Évaluation : Les résultats de l’analyse permettent de placer les risques sur une matrice de chaleur avec, en ordonné, la probabilité de réalisation et, en abscisse, l’impact du risque en cas de réalisation. Cette évaluation tient compte de la mesure des risques indépendamment des mesures mises en place par l’entreprise (risque brut), de l’efficacité des actions de conformité de l’entreprise, pour mesurer les risques résiduels (risques nets) ;

Traitement : Cette mesure objective permet d’identifier les risques nets à forte criticité et de déterminer les mesures efficaces pour atténuer ces risques ;

Surveillance : Cette dernière étape consiste à maintenir un niveau élevé d’acuité sur les changements internes ou externes qui pourraient modifier l’analyse et les résultats et donc nécessité l’évolution des mesures adoptées.

Cette méthodologie permet de déterminer avec précision le niveau d’exposition aux risques de l’entreprise et à construire des mesures de conformité pour atténuer les risques à plus forte criticité.

Incitation ou obligation des programmes
de conformité concurrence : les lectures parallèles
de l’ECCP et du document-cadre de l’ADLC

L’ECCP définit neuf facteurs que les procureurs devraient prendre en compte, dans le cadre de procédures contentieuses, pour évaluer l’efficacité d’un programme de conformité au droit de la concurrence, parmi lesquels on peut trouver la culture de la conformité au sein de l’entreprise, la responsabilité et les ressources consacrées à la conformité aux règles de concurrence, l’analyse du risque, l’information et la formation des employés, la surveillance et les audits et les mécanismes de signalement. Ces différents facteurs correspondent, peu ou prou, aux cinq piliers sur lesquels repose le 1er volet du programme de conformité ADLC. Ces similarités illustrent la proximité entre les principes et objectifs des autorités de la concurrence des deux côtés de l’Atlantique.

L’ECCP constitue un guide pertinent concernant le standard auquel doivent prétendre les programmes de conformité. En effet on peut noter que l’ECCP vise à aider les procureurs à prendre des décisions éclairées notamment concernant la détermination de la sanction. L’ECCP rappelle ainsi que conformément aux United States Sentencing Guidelines l’existence d’un programme de conformité efficace est prise en compte pour le calcul de l’amende.

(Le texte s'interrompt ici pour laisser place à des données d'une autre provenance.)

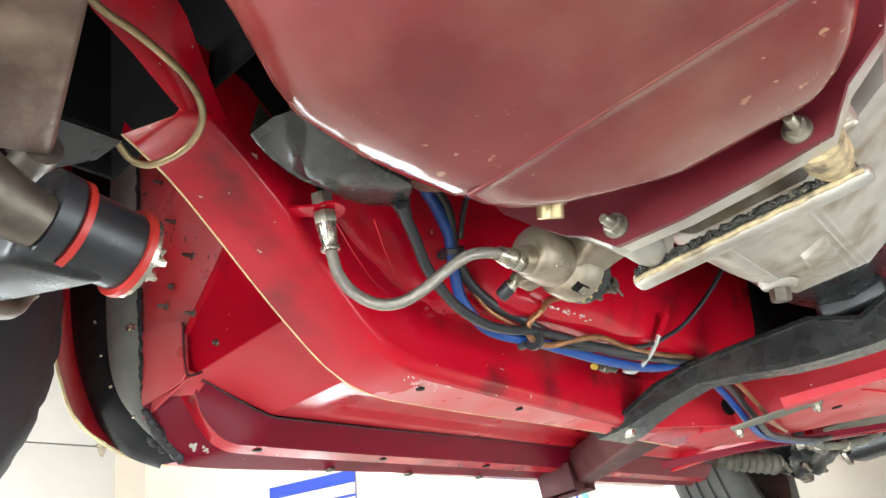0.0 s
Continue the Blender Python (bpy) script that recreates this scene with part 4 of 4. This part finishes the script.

En France, le document-cadre de 2012 interdisait à l’ADLC de faire un lien entre programme de conformité et circonstance atténuante ou aggravante (paragraphes 24 à 26). Cette contrainte ne figure plus dans la version de 2022. Ainsi, dans le cadre d’une procédure, l’ADLC pourrait constater l’existence ou l’absence de programme de conformité au sein d’une entreprise, en mesurer l’efficacité, et décider de circonstances atténuantes ou aggravantes. Cette modification, bien que formulée de manière moins explicite que l’ECCP, permettrait à l’ADLC de modifier le montant des sanctions à la hausse ou à la baisse selon l’existence et la qualité du programme de conformité.

Ainsi, la prise en compte des programmes de conformité par les autorités américaines illustre l’importance de ces programmes pour les entreprises et le rôle qu’ils sont susceptibles de jouer dans le calcul des sanctions.

L’orientation américaine et les évolutions des documents-cadres de l’ADLC valident l’analyse de prudence que doivent opérer les entreprises en adoptant, selon la méthodologie proposée par l’ADLC, un programme de conformité efficace.